Lots of knitting here….
Nice nick-nacks in the High Street
Excellent patisserie

     We found an excellent French patisserie for coffee and cake, and then set off to walk down to the sea. Once across the canal, which is actually very attractive and leafy, the place reminded us very much of towns in Normandy – the long promenade backed with large houses and green spaces where in France, they would be playing boules.

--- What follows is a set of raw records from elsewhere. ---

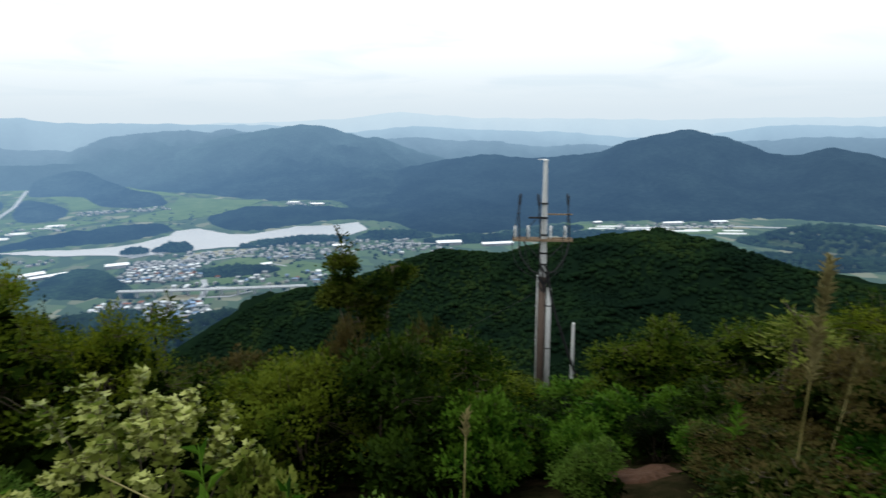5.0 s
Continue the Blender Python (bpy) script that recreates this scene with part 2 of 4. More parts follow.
def haze_glow(m, share=1.0):
    """Paints haze onto a far material: emission that depends on the distance."""
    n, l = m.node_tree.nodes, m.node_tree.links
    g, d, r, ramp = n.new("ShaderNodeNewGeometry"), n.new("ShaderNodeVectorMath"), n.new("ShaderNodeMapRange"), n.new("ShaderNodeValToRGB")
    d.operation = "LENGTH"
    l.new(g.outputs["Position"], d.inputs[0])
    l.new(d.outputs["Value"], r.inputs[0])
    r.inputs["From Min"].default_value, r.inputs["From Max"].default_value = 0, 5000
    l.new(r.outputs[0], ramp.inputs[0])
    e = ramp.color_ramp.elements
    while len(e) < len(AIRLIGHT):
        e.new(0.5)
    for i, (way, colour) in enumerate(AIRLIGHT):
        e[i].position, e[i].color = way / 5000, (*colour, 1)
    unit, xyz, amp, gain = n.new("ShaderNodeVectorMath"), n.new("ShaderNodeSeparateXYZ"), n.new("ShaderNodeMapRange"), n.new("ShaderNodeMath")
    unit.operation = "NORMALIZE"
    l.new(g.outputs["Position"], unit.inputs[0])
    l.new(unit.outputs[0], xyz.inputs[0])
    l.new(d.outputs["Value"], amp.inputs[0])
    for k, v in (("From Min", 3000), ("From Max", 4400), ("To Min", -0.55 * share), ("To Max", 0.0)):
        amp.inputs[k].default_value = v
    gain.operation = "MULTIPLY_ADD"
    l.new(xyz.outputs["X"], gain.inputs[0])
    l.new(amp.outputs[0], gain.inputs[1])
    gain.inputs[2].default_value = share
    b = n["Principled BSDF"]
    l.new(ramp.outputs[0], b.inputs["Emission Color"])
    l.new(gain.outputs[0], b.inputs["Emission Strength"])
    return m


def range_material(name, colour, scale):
    """Wooded far slopes: dark woods with paler clearings, haze painted over them as emission."""
    return haze_glow(surface("range_" + name, [tuple(v * 0.2 for v in colour), colour, tuple(v * 2.2 for v in colour)], scale, 0.95, 0.4, fine=9, spec=0.0))


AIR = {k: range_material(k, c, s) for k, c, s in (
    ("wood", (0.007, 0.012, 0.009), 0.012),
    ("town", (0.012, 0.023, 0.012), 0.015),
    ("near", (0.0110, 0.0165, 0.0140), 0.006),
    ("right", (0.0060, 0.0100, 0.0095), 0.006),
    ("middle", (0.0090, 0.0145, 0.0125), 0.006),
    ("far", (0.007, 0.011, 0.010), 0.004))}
# walls, roads and farmland take a lesser share of the painted haze emission
HOUSE_WALL = haze_glow(surface("house_wall", [(0.13, 0.14, 0.15), (0.36, 0.37, 0.385)], 0.05, 0.8, own=0.5), 0.5)
ROAD = haze_glow(surface("pale_road", [(0.22, 0.235, 0.25), (0.32, 0.33, 0.34)], 0.02, 0.85), 0.6)
FIELDS = haze_glow(valley_material(), 0.68)
PADDY = haze_glow(surface("green_paddy", [(0.058, 0.092, 0.050), (0.072, 0.112, 0.055), (0.098, 0.135, 0.070)], 0.012, 0.95, fine=7, spec=0.0), 0.75)
PLOT = haze_glow(surface("bare_plot", [(0.16, 0.16, 0.12), (0.25, 0.24, 0.18)], 0.02, 0.95, fine=6, spec=0.0), 0.5)
WATER = surface("lake_water", [(0.22, 0.255, 0.30), (0.27, 0.305, 0.35)], 0.004, 0.2, spec=0.5, bump=0.02, fine=40)


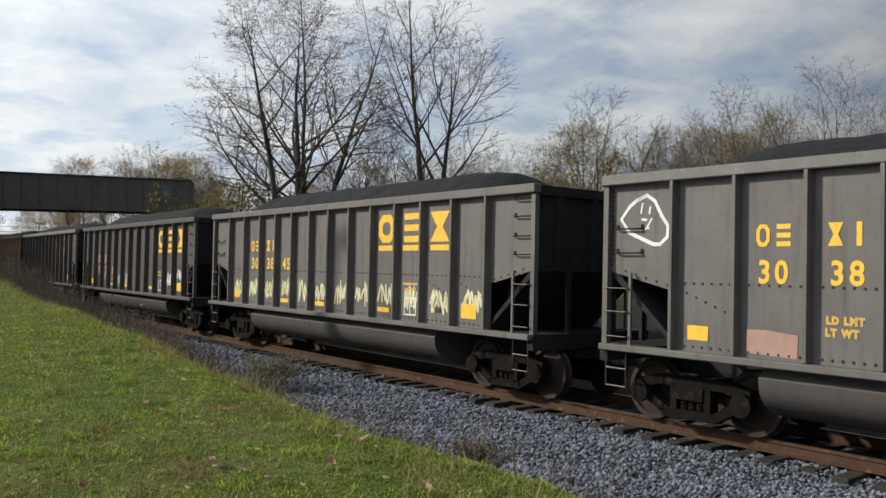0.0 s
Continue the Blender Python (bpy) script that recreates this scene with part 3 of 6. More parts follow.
COAL_HEAPS = [coal_heap(s) for s in (3, 11, 29, 47)]


def side_frame_mesh():
    bm = bmesh.new()
    # frame as beams round its three openings
    def beam(p, q, w, d=0.1):
        p, q = Vector(p), Vector(q)
        n = (q - p).normalized()
        s = Vector((-n.y, n.x)) * w / 2
        prism(bm, [tuple(p + s), tuple(q + s), tuple(q - s), tuple(p - s)], "x", -d, d)
    beam((-1.0, 0.58), (-0.6, 0.67), 0.15)
    beam((-0.65, 0.665), (0.65, 0.665), 0.13)
    beam((0.6, 0.67), (1.0, 0.58), 0.15)
    beam((-0.98, 0.5), (-0.4, 0.2), 0.13)
    beam((0.98, 0.5), (0.4, 0.2), 0.13)
    beam((-0.45, 0.2), (0.45, 0.2), 0.13)
    beam((-0.3, 0.24), (-0.3, 0.64), 0.12)
    beam((0.3, 0.24), (0.3, 0.64), 0.12)
    box(bm, -0.13, 0.13, -0.24, 0.24, 0.42, 0.6)
    return bm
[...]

Royal Military canal – you can rent boats
More canal
Hythe plage
Hythe fishing beach

      Following lunch in a cafe that promised much but unfortunately delivered little, we climbed up to the church through very attractive old streets.

Walk up to the church

      I had heard that below St Leonard’s parish church is one of only two ossuaries, or charnel houses, in England, and luckily, a party was just going in to view it when we arrived. See more about it here.
      I find such places interesting – a few years ago we went to a truly amazing one in Rome, the Capuchin Crypt, where the skeletons are bizarrely arranged as macabre decoration, and even made into chandeliers.
      The ossuary in Hythe is more modestly arranged, with stacks of thighbones, and neat shelves of skulls.  The remains date from before 1500, and despite interesting legends about pirates and French invaders, are currently believed to be the bones of townspeople, moved when the church was extended or when the churchyard became full.

Neatly stacked skulls
Thigh bones

Lower jaws

     We listened in to the guide talking to the party who went into the crypt before us, and were told that the reason for keeping these particular bones was rooted in beliefs around bodily resurrection. Apparently, on the day of Judgment, a minimum of a thigh bone and a skull were necessary to ensure that resurrection would take place.  In Hythe, about 2000 different individuals have been identified. We looked at a display of lower jaws, containing teeth with no cavities, indicating a sugar-free diet, considerable wear to the back molars, caused by constant chewing of fibre and roughage, and many untreated abscesses, which must have been horribly painful. Many people also had anaemia, and possibly even malaria. Life was tough back then.
      Despite the horror movie connotations of skeletons and charnel houses, the place felt quite peaceful and unthreatening.
      Anyway, overall, we rated Hythe very positively – it is an attractive place, full of interest, and well worth a visit.